Entries with animation source code:
** start **
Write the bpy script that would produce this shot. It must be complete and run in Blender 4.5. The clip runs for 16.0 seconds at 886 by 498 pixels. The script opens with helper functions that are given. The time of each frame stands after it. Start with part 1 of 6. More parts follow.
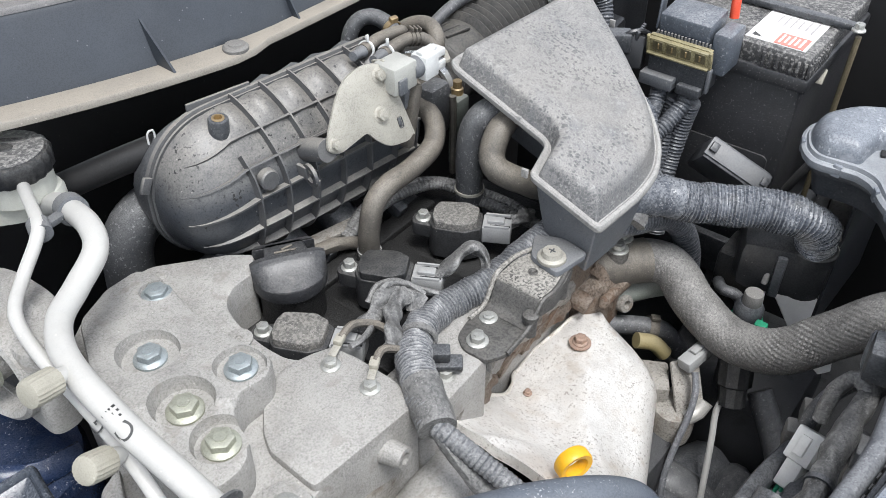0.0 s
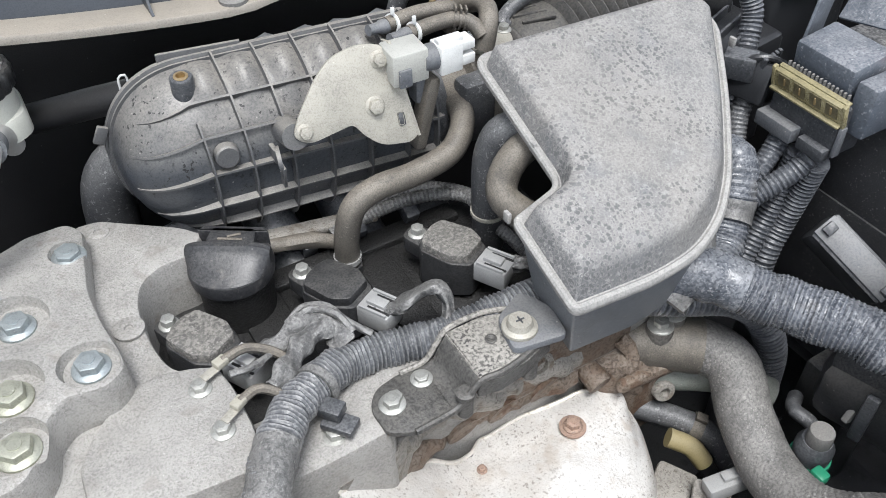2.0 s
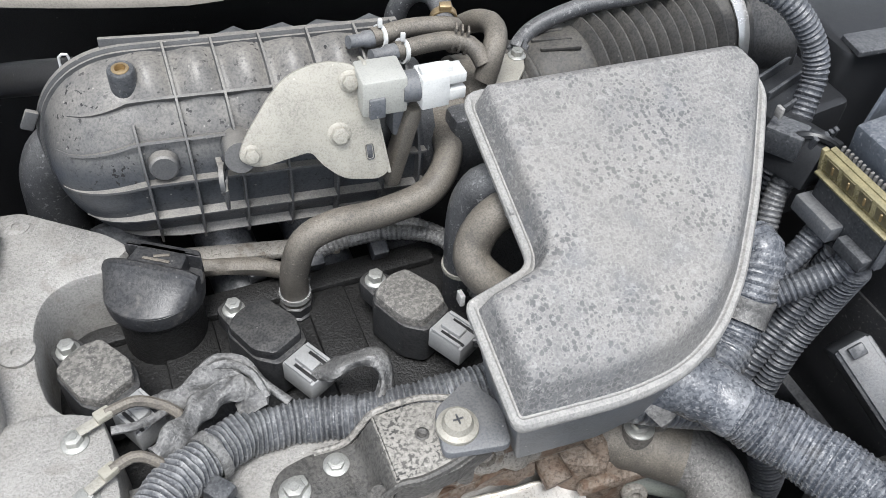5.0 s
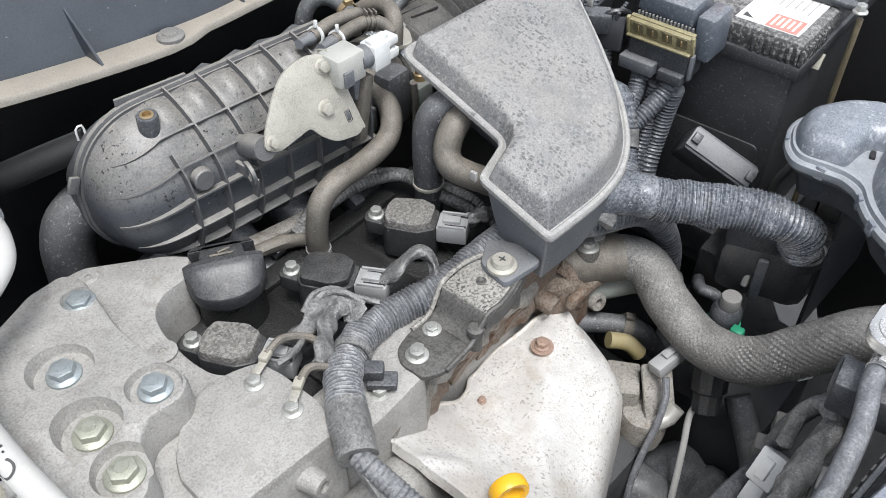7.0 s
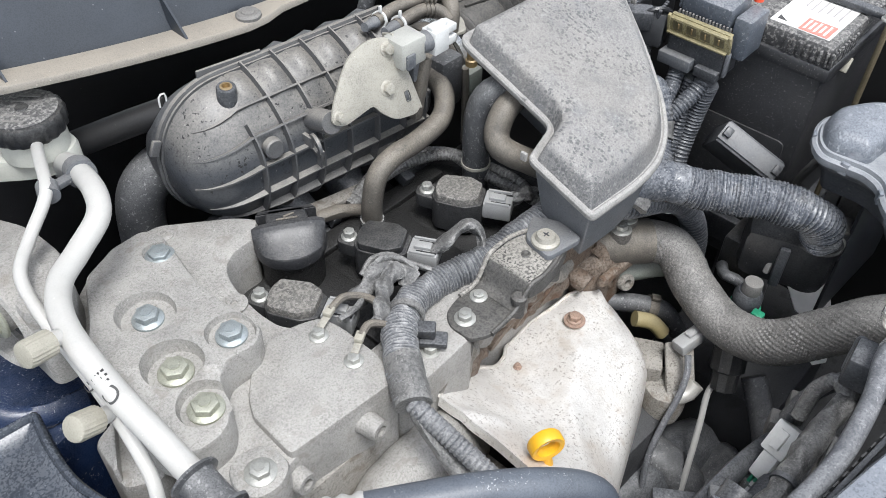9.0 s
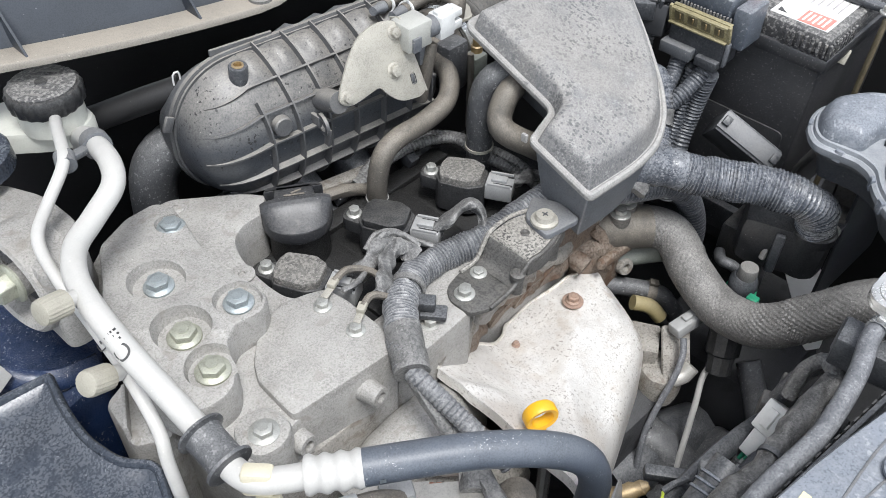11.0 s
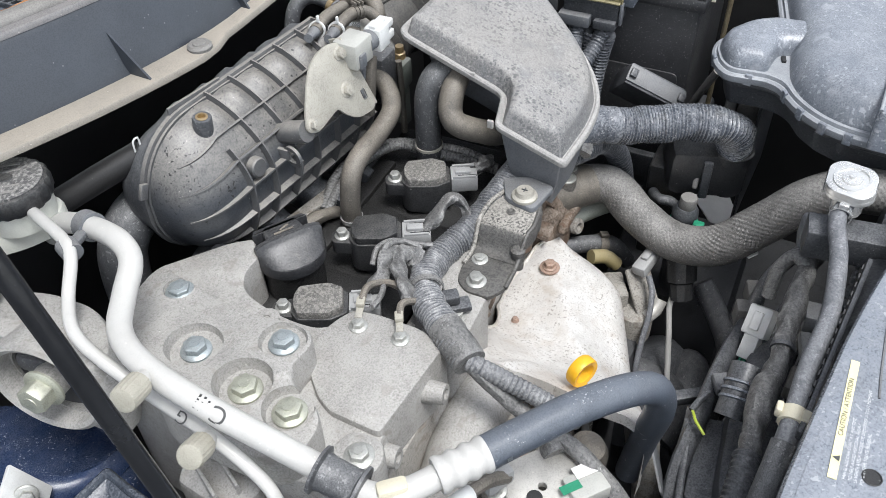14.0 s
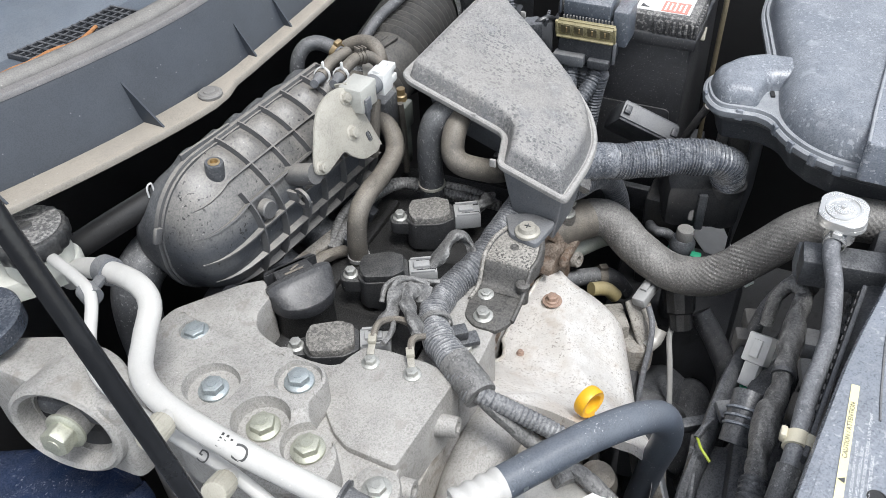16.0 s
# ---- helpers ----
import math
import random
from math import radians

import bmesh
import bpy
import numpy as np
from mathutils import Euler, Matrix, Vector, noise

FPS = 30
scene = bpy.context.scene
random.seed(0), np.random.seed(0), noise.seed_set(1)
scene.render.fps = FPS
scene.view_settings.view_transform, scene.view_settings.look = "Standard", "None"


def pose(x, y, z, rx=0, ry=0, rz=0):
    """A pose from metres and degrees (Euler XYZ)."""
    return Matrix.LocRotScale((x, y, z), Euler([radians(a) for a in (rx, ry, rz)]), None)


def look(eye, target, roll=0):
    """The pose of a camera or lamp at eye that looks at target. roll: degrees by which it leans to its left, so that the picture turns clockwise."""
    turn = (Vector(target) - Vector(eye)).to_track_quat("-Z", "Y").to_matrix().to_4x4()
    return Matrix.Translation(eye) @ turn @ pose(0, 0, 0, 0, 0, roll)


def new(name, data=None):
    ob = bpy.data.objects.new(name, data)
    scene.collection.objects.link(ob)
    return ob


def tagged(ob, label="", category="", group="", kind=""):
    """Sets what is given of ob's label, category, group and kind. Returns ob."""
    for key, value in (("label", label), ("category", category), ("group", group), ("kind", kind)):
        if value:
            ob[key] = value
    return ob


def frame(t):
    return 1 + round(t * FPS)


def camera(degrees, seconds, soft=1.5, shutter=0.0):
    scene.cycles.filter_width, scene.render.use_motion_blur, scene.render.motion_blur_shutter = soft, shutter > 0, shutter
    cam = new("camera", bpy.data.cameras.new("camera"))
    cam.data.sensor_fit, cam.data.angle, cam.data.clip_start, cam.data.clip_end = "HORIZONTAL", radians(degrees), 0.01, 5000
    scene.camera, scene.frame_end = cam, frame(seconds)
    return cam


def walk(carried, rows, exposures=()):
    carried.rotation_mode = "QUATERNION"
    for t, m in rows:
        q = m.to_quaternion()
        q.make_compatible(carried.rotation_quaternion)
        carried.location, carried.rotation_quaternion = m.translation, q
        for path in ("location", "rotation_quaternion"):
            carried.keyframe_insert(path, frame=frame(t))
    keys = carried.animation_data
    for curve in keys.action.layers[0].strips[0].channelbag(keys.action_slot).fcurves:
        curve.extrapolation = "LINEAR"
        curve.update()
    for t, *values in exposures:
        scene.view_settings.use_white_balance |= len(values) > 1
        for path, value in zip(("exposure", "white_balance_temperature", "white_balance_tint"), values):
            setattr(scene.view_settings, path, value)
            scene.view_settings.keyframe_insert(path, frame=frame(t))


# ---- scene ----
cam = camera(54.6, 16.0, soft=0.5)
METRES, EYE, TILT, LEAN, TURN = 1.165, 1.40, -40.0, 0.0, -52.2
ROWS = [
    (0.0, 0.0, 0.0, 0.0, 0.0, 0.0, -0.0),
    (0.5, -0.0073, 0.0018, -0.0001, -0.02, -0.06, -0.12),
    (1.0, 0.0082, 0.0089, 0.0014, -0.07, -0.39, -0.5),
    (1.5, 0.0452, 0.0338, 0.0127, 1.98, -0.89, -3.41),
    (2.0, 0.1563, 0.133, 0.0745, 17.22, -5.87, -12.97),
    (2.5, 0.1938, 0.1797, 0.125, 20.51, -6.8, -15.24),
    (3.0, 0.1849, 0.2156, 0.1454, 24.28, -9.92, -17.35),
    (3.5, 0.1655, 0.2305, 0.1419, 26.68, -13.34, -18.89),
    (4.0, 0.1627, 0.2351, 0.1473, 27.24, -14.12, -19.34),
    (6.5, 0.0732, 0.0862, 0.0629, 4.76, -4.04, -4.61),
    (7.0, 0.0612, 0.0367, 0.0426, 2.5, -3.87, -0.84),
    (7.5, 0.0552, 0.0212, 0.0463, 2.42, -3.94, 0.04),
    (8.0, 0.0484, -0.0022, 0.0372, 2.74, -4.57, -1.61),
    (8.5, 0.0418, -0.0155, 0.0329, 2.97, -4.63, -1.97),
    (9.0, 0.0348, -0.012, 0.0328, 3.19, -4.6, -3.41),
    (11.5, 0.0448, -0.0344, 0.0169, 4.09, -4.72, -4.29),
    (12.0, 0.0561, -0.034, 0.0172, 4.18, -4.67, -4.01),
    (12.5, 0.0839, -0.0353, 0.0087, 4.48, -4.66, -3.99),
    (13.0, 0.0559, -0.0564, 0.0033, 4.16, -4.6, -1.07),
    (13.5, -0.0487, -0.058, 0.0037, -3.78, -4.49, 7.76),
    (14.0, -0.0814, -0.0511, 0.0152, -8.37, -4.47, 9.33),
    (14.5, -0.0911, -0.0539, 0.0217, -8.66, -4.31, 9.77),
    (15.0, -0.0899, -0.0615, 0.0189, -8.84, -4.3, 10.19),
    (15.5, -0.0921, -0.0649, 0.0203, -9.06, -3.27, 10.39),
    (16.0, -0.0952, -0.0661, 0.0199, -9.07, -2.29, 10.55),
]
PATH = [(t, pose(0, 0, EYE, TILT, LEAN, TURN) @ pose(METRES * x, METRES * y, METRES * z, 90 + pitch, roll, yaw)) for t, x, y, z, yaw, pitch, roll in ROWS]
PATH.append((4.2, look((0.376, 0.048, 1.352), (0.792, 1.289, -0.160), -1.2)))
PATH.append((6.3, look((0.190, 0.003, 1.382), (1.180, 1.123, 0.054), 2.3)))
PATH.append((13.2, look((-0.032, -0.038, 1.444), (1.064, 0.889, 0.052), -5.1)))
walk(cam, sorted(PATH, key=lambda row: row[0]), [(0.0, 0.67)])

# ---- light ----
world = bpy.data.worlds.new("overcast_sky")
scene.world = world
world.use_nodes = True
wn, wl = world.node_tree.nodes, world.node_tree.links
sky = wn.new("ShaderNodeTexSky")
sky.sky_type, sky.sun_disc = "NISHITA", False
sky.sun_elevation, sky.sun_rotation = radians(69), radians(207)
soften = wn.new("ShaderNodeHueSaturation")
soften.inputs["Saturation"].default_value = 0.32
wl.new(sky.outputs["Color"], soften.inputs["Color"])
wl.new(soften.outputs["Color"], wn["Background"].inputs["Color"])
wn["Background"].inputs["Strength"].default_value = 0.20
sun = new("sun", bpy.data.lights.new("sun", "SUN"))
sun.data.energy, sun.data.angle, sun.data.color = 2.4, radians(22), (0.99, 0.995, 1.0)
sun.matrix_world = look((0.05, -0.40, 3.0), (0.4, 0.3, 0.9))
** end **
** start **
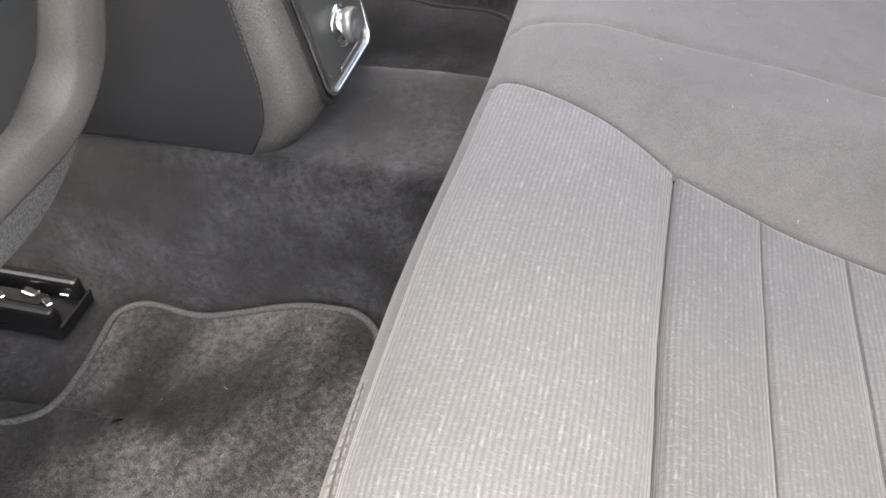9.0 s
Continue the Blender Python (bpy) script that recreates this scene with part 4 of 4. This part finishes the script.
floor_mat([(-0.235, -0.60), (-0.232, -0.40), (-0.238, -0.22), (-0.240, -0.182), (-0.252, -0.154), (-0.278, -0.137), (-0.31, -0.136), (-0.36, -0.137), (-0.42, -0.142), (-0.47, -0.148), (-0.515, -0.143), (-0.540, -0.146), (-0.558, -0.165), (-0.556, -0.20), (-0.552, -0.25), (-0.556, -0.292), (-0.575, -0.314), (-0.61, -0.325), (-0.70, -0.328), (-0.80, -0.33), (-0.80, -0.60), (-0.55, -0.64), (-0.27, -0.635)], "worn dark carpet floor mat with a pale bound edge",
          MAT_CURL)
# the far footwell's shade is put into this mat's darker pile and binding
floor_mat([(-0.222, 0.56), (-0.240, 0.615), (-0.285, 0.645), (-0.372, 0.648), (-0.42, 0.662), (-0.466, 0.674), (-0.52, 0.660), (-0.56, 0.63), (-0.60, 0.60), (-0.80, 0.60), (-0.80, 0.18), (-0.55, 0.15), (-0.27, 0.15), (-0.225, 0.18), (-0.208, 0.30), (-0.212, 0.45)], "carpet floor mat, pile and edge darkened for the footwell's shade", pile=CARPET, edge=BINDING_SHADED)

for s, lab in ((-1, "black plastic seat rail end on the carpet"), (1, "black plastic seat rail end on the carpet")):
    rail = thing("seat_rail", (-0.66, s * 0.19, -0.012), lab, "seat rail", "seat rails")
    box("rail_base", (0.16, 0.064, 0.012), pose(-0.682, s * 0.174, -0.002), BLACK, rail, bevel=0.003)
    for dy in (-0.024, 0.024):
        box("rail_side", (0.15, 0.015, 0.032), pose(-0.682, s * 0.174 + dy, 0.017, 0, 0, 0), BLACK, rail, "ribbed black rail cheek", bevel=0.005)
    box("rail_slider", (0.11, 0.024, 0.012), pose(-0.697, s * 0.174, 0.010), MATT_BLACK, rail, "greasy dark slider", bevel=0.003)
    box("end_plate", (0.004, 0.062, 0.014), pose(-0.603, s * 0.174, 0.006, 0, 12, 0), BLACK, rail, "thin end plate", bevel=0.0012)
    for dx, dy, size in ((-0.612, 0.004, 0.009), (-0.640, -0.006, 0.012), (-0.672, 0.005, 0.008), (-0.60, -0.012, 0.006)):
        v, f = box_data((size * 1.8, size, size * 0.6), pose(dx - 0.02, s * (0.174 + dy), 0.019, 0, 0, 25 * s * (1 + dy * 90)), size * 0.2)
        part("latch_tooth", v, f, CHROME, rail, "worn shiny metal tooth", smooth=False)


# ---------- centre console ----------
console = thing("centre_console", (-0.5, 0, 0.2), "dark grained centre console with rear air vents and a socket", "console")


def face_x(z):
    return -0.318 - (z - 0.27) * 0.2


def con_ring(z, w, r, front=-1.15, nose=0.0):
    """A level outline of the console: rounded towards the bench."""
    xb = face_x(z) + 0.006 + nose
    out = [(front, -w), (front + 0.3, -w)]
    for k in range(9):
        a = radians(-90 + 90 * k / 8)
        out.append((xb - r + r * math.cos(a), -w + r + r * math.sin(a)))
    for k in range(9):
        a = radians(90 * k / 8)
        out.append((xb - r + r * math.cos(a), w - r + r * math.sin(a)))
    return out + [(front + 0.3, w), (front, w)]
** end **
** start **
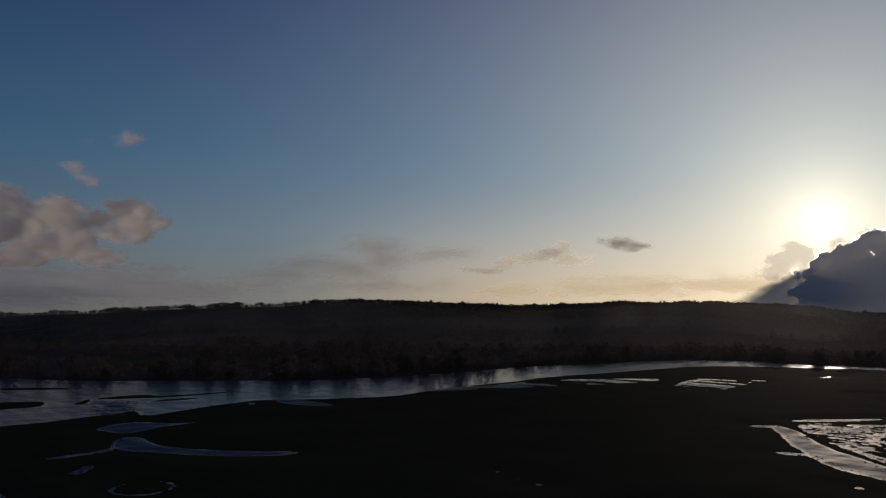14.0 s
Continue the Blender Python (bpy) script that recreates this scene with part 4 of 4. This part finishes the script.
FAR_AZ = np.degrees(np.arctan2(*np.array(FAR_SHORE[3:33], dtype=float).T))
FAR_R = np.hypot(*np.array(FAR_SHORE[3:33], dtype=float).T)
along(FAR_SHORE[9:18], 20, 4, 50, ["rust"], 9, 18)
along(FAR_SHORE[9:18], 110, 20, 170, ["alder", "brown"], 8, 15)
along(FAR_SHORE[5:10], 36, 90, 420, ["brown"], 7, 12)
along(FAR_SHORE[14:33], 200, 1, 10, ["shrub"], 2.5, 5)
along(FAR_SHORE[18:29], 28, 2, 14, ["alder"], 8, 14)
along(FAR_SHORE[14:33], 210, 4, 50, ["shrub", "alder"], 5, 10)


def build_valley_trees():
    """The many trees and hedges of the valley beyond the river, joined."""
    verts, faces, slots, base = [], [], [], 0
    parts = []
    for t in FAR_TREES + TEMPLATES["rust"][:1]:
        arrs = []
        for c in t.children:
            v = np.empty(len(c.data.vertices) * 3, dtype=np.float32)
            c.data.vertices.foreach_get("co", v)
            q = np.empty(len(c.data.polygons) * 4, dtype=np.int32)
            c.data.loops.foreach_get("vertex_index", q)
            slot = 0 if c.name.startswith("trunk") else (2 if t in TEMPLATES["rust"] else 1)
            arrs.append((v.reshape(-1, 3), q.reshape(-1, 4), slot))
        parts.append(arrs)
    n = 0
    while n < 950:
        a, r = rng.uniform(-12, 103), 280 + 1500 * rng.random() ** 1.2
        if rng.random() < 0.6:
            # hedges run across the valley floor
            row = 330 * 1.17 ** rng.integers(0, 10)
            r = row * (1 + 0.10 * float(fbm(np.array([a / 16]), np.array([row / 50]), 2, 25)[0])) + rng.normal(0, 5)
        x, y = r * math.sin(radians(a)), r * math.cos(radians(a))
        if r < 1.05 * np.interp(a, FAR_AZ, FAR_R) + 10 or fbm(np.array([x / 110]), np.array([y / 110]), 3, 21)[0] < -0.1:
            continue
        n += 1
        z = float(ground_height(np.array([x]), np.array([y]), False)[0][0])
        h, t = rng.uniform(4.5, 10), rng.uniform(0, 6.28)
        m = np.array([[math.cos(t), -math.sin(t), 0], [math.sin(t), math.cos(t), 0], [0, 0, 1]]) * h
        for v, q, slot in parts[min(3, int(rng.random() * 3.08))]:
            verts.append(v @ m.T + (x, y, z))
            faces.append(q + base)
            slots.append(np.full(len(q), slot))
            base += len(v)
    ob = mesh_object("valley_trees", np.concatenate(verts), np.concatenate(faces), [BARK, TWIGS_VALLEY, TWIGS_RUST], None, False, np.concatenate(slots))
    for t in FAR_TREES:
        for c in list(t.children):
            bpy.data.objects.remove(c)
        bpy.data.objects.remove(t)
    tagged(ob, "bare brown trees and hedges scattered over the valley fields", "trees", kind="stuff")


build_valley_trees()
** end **
INSTRUCTION.
Transcribe, exactly as written, the lines starting at the one with "Write the bpy" and ending at the one with "import math", and nothing more. Pictures are not part of the copy.

EXERCISE RESPONSE.
Write the bpy script that would produce this shot. It must be complete and run in Blender 4.5. The clip runs for 16.0 seconds at 886 by 498 pixels. The script opens with helper functions that are given. The time of each frame stands after it. Start with part 1 of 6. More parts follow.
0.0 s
2.0 s
5.0 s
7.0 s
9.0 s
11.0 s
14.0 s
16.0 s
# ---- helpers ----
import math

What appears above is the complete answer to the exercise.